Henzell felt that on another level he had made his film 'for slum-dwellers everywhere'. Indeed, the perceived threat of this underclass-oriented cinema led to a ban on the release of the film in Brazil. It was also predicted that, apart from its politics, the cultural specificity of the film which made it dear to the Carib audience - its unfiltered and sometimes brutal portrayal of Jamaican 'sufferah' life - would be a bar to its wider release. "Everybody had told me not to make it too 'Jamaican'" And initially it looked like the film, even with subtitles to make sufferah English accessible, would not travel. THTC had its first official extra-Jamaican screening at the Cork Film Festival, where, according to Henzell, "There wasn't a cough, there wasn't a laugh, nothing!"

Henzell then headed for Brixton, where the film would surely find sympathetic favour. Wrong. Its opening night drew half a dozen viewers. The local Jamaican paper regarded this film about illiterate gangsters as an embarrassment to the home country. Although it was not explicitly stated at the time, there was something else about THTC that might embarrass such opinion, and was certainly even too 'Jamaican' for many Jamaicans. Jimmy Cliff was (and is) black. Not brown. Not sallow. He was a black man. In Jamaica black was not supposed to be visible, even though the majority of the population was dark-skinned. The beauty queens and the politicians were light-skinned, in accordance with a insidious caste system inherited from colonialism that had wormed its way into the national psyche. Marginalisation and dark skin went together. Rasta culture, taking hold among the Jamaican underclass at the time THTC was made (although few if any of its actors are 'locksed'), directly resisted this ingrown self-hate. American Black Power also made a contribution. Consequently it was almost acceptable that PM Michael Manley should have a dark-skinned wife, one of the first black faces in Jamaican public life. Beverly Manley was in fact Perry Henzell's secretary previous to her marriage and appears as the wealthy housewife in THTC. But blackness was still a Jamaican problem, and has remained so.
Back to Brixton. Henzell was not content to have his film buried easily. He got a few locals together, and for one day met every incoming tube with a flier announcing the film and its Jamaican success. That night the cinema was three-quarters full. From then on it was full houses. Although the English press generally and nervously stayed away, Observer critic George Melly cycled to Brixton to catch the film and gave it a rave review. And so commenced a thrity-year cult following.

Walking Tall
The seed of the undertaking arrived in a moment of insight that hit Henzell in Miami international airport, a place so busy and aggressive in the early 70s that it was no easy feat to get noticed. Suddenly the director saw a group of youths striding down the main concourse "and they weren't intimidated ... far from it - Miami airport was turning and looking at them. They were walking tall." They were young Jamaicans, and Henzell had a film. His story would be simple: a 'country bwoy' would hit the city and learn its rules the hard way. He'd try to make it as a singer, but soon realize that the gun is what earns you quick money and respect. Ironically his subsequent notoriety as a cop killer pushes his debut single up the playing lists until he is the most wanted man and voice in Jamaica. The idea of casting Jimmy Cliff came in another epiphanic moment as Henzell was perusing album cover shots in which the young singer managed to look cool and at the same time to graphically manifest something of the sufferah spirit.
These two insights can be linked to crucial elements in Henzell's approach to cinema. One element is his use of found, ready-made people:"'I'm not looking for someone to do what I tell them to do. I'm looking for somebody who brings a particular spirit to a role, and because they carry that spirit to the role, they know actually more about it than I do." Jimmy could play Ivan because Ivan's rural background and musical ambitions mirrored his own. It took work, though, to bring all this out. Cliff turned up to early rehearsals with a star attitude and a faux cockney accent. Henzell presented him with an ultimatum: "Tell me something...if you get this wrong, do you think you're going to be able to come back to Jamaica?" From that point Jimmy became Ivan.
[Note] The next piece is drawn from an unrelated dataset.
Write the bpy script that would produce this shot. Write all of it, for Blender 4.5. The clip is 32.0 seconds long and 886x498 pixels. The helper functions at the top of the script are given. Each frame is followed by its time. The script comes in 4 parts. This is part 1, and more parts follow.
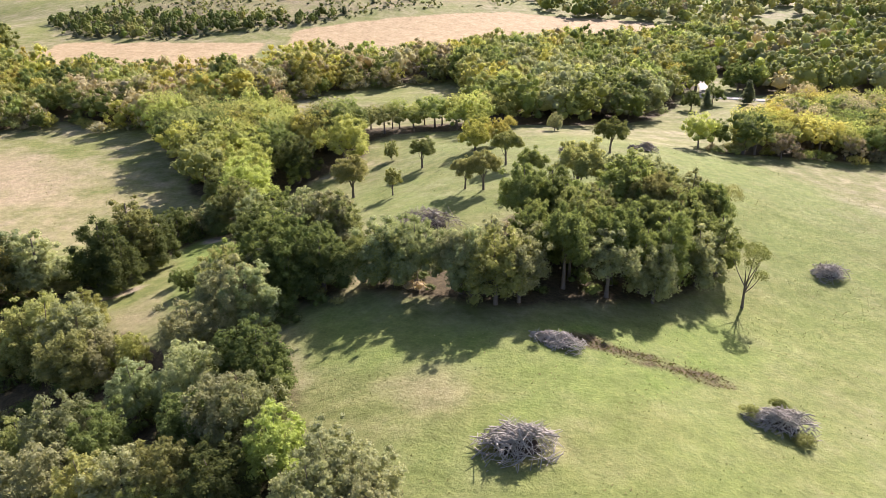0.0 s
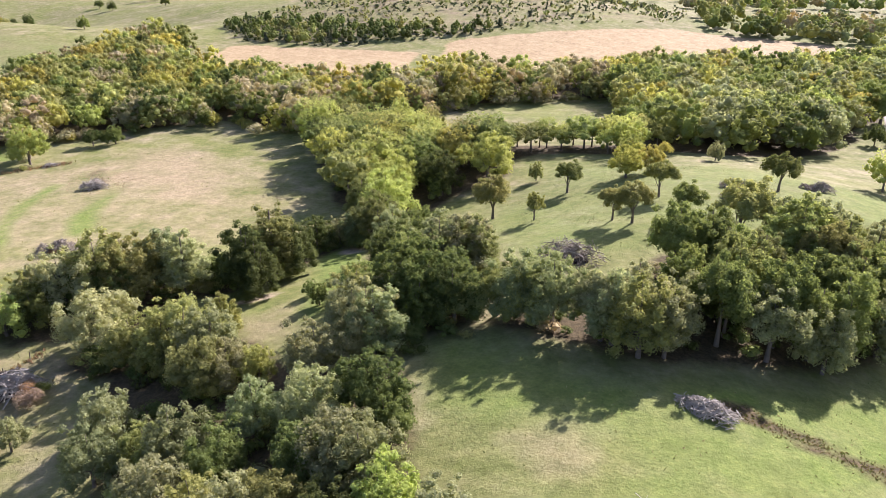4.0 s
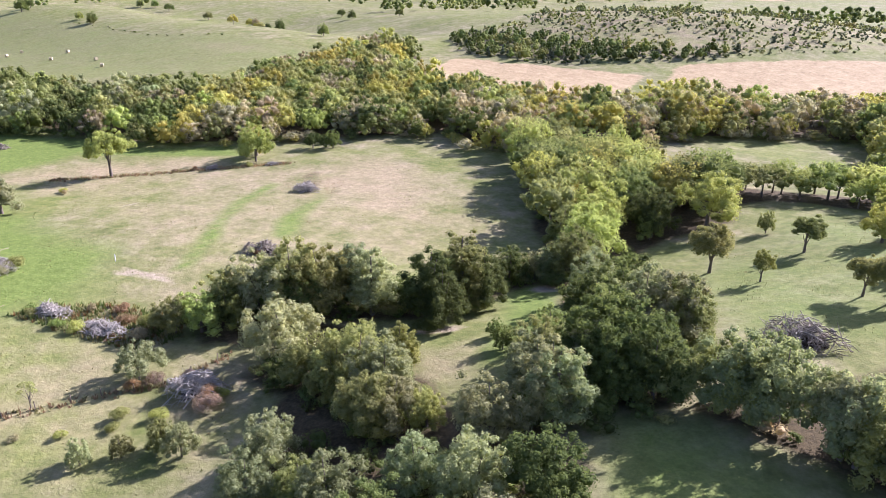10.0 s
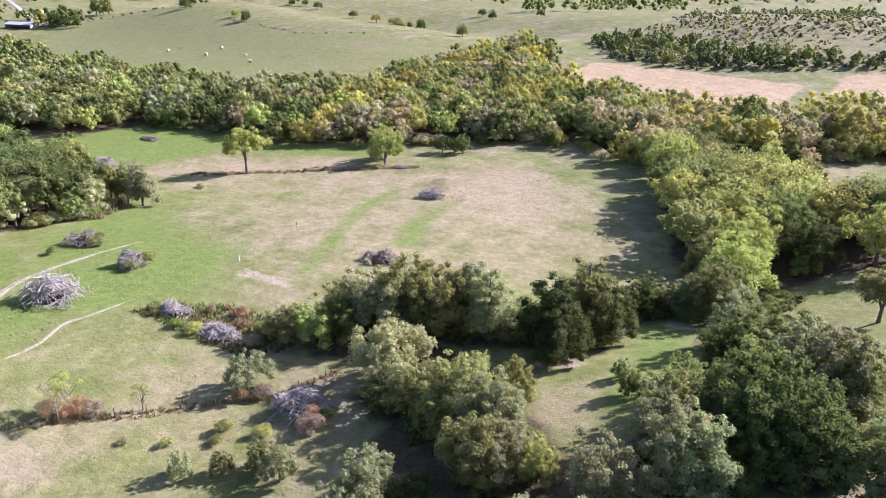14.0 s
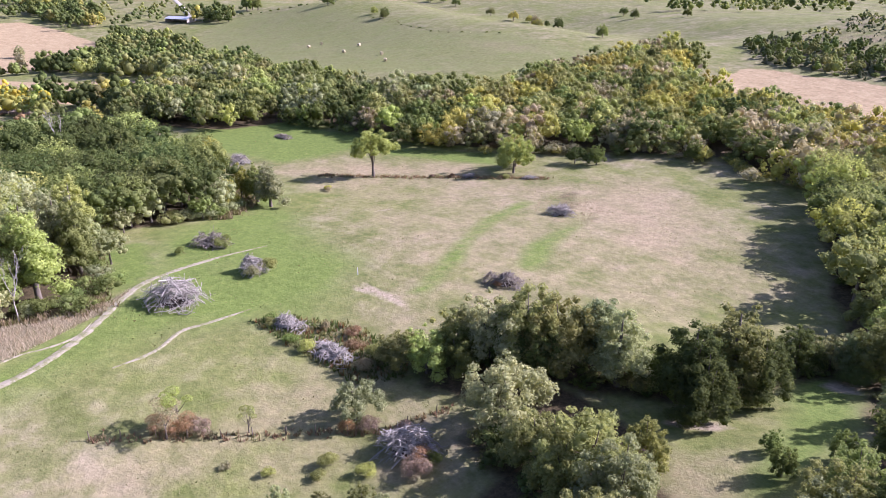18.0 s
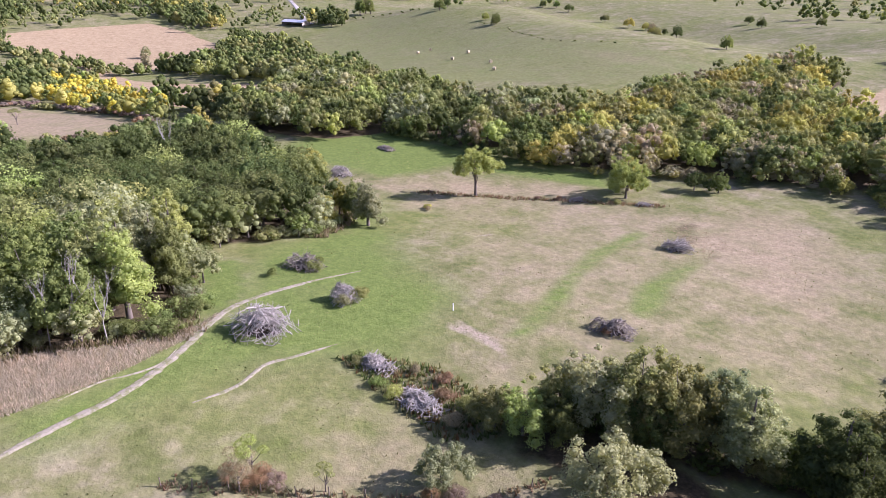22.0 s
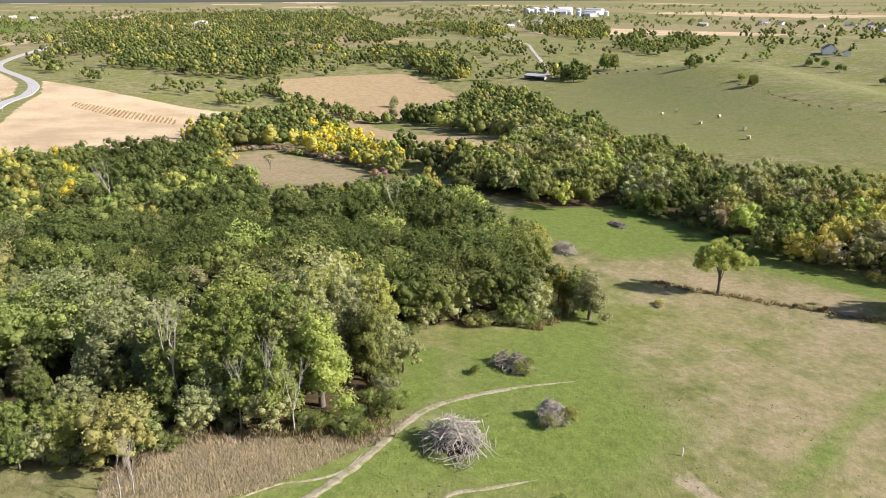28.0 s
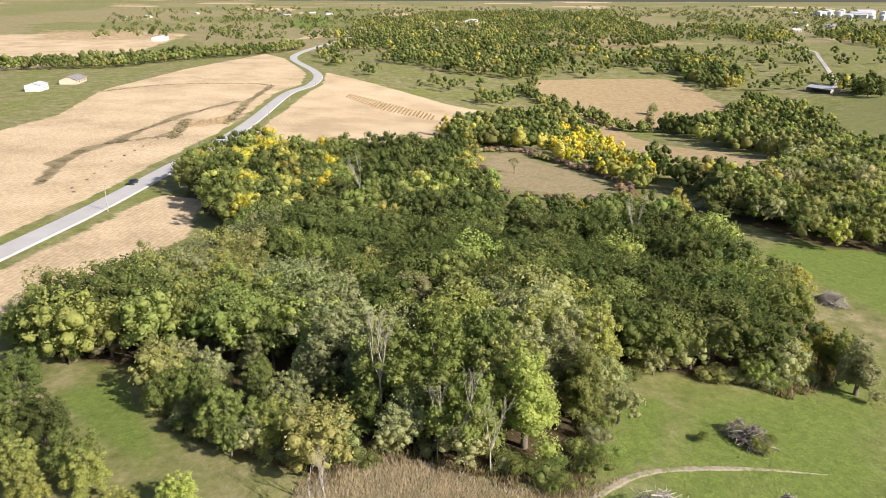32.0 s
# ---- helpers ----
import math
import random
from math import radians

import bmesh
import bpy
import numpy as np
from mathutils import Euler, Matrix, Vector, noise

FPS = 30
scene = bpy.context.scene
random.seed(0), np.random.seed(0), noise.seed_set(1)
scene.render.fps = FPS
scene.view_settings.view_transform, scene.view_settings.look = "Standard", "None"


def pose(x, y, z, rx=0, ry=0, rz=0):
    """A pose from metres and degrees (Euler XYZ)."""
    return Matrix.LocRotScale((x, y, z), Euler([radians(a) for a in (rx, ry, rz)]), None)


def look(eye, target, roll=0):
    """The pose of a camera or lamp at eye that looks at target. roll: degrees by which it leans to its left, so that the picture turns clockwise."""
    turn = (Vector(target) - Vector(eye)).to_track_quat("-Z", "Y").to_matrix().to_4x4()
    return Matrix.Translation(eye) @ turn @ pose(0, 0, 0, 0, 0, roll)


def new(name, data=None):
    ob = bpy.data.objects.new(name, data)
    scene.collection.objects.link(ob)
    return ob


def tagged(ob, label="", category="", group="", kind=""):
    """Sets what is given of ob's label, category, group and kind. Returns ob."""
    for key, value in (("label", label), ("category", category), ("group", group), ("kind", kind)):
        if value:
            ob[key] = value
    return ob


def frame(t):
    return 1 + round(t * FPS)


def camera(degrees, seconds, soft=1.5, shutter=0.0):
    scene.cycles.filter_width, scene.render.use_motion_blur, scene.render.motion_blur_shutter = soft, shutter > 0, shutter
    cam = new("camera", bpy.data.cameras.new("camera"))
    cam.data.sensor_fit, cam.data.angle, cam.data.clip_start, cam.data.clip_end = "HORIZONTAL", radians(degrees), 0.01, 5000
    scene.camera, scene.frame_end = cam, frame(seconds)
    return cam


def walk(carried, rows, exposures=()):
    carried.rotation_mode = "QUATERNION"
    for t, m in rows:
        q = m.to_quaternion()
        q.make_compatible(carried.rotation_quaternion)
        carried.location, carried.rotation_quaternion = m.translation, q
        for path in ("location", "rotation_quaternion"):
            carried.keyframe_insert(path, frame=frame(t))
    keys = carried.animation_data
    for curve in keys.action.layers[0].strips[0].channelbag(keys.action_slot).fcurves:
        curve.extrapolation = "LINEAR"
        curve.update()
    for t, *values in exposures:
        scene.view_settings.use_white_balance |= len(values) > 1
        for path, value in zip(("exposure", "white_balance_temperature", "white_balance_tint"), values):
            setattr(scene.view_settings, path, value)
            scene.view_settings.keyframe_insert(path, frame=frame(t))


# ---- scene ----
cam = camera(62.0, 32.0, soft=0.85)


PATH = [
    (0, 0.00, 0.00, 50.00, -0.00, -23.78, -0.78),
    (0.5, -0.07, 0.80, 50.06, 1.32, -23.69, -0.70),
    (1, -0.14, 1.60, 50.11, 2.75, -23.61, -0.58),
    (1.5, -0.22, 2.39, 50.17, 4.19, -23.49, -0.55),
    (2, -0.31, 3.16, 50.22, 5.62, -23.38, -0.43),
    (2.5, -0.41, 3.91, 50.27, 7.05, -23.26, -0.41),
    (3, -0.52, 4.64, 50.31, 8.50, -23.15, -0.33),
    (3.5, -0.64, 5.35, 50.35, 9.97, -23.05, -0.31),
    (5.5, -1.23, 8.10, 50.40, 15.67, -22.57, -0.03),
    (6, -1.49, 8.86, 50.39, 17.09, -22.48, -0.00),
    (6.5, -1.76, 9.63, 50.39, 18.52, -22.38, 0.02),
    (7, -2.04, 10.42, 50.37, 19.96, -22.27, 0.05),
    (7.5, -2.33, 11.23, 50.35, 21.28, -22.18, 0.18),
    (8, -2.61, 12.05, 50.33, 22.56, -22.10, 0.25),
    (8.5, -2.90, 12.90, 50.30, 23.90, -22.02, 0.33),
    (9, -3.20, 13.77, 50.27, 25.24, -21.94, 0.49),
    (9.5, -3.52, 14.66, 50.25, 26.56, -21.89, 0.51),
    (10, -3.84, 15.56, 50.23, 27.89, -21.86, 0.51),
    (10.5, -4.18, 16.45, 50.23, 29.23, -21.82, 0.49),
    (11, -4.54, 17.33, 50.25, 30.56, -21.80, 0.53),
    (11.5, -4.93, 18.20, 50.29, 31.89, -21.84, 0.51),
    (12, -5.36, 19.06, 50.34, 33.22, -21.86, 0.44),
    (12.5, -5.84, 19.91, 50.41, 34.55, -21.90, 0.43),
    (13, -6.35, 20.73, 50.48, 35.86, -21.92, 0.35),
    (13.5, -6.90, 21.54, 50.56, 37.16, -21.96, 0.35),
    (14, -7.47, 22.34, 50.65, 38.47, -22.01, 0.26),
    (14.5, -8.06, 23.14, 50.76, 39.79, -22.06, 0.26),
    (16.5, -10.98, 26.23, 51.45, 44.89, -22.20, 0.17),
    (17, -11.82, 27.00, 51.58, 46.17, -22.23, 0.16),
    (17.5, -12.70, 27.76, 51.70, 47.42, -22.28, 0.07),
    (18, -13.60, 28.53, 51.82, 48.72, -22.33, -0.07),
    (18.5, -14.55, 29.31, 51.94, 49.90, -22.43, 0.04),
    (19, -15.55, 30.11, 52.07, 50.51, -22.39, 0.02),
    (19.5, -16.59, 30.90, 52.21, 51.33, -22.42, -0.05),
    (20, -17.66, 31.68, 52.36, 52.45, -22.46, -0.12),
    (20.5, -18.77, 32.46, 52.52, 53.58, -22.50, -0.11),
    (21, -19.91, 33.23, 52.71, 54.67, -22.51, -0.14),
    (21.5, -21.08, 33.98, 52.93, 55.83, -22.36, -0.07),
    (22, -22.27, 34.71, 53.16, 56.96, -22.11, -0.13),
    (22.5, -23.48, 35.42, 53.40, 58.00, -21.91, -0.12),
    (23, -24.72, 36.11, 53.63, 59.12, -21.57, -0.16),
    (23.5, -25.98, 36.79, 53.86, 60.29, -21.16, -0.16),
    (24, -27.28, 37.46, 54.09, 61.49, -20.71, -0.23),
    (24.5, -28.60, 38.13, 54.31, 62.75, -20.32, -0.26),
    (25, -29.94, 38.79, 54.52, 64.07, -19.84, -0.32),
    (25.5, -31.30, 39.43, 54.74, 65.62, -19.44, -0.39),
    (27.5, -36.60, 41.75, 55.68, 72.81, -18.56, -0.38),
    (28, -37.74, 42.20, 55.91, 75.12, -18.45, -0.30),
    (28.5, -38.85, 42.63, 56.13, 77.45, -18.52, -0.25),
    (29, -39.93, 43.05, 56.34, 79.84, -18.52, -0.21),
    (29.5, -41.01, 43.46, 56.53, 82.24, -18.54, -0.12),
    (30, -42.09, 43.85, 56.69, 84.67, -18.53, -0.01),
    (30.5, -43.20, 44.23, 56.86, 87.11, -18.54, 0.06),
    (31, -44.36, 44.60, 57.04, 89.57, -18.58, 0.20),
    (31.5, -45.57, 44.97, 57.22, 92.10, -18.51, 0.10),
    (32, -46.79, 45.33, 57.41, 94.65, -18.48, 0.19),
]
walk(cam, [(t, Matrix.Translation((x, y, z)) @ pose(0, 0, 0, 0, 0, a) @ pose(0, 0, 0, 90 + b, 0, 0) @ pose(0, 0, 0, 0, 0, c))
           for t, x, y, z, a, b, c in PATH], exposures=[(0, 1.40, 6000, 27), (7, 1.47, 5520, 31), (13, 1.41, 5280, 36), (23, 1.02, 5280, 42), (26, 0.95, 5600, 32), (28, 0.88, 6050, 19), (32, 0.83, 6250, 17)])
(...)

Another essential element in Henzell's directing was the creation of a real drama in the production space, a drama which could then be filmed. "Basically there are two kinds of filmmakers. There's the filmmaker who brings the action to the camera and there's the filmmaker who takes the camera to the action. I take the camera to the action... The kind of scene that I revel in is a group of musicians recording and a cameraman catching it. That's my idea of the best way to shoot a scene." And despite its sparse plotting, minimal dialogue and slightly head-on, here-it-is photography, THTC has a mesmeric quality that haunts the viewer for hours or even days after its screening. That's because a unusual type of confusion of screen realities is achieved, resulting from the capturing of action moulded out of the lives and language of its actors. As music writer Lloyd Bradley puts it, 'you could smell the rubbish in the street and feel the heat of the sun'.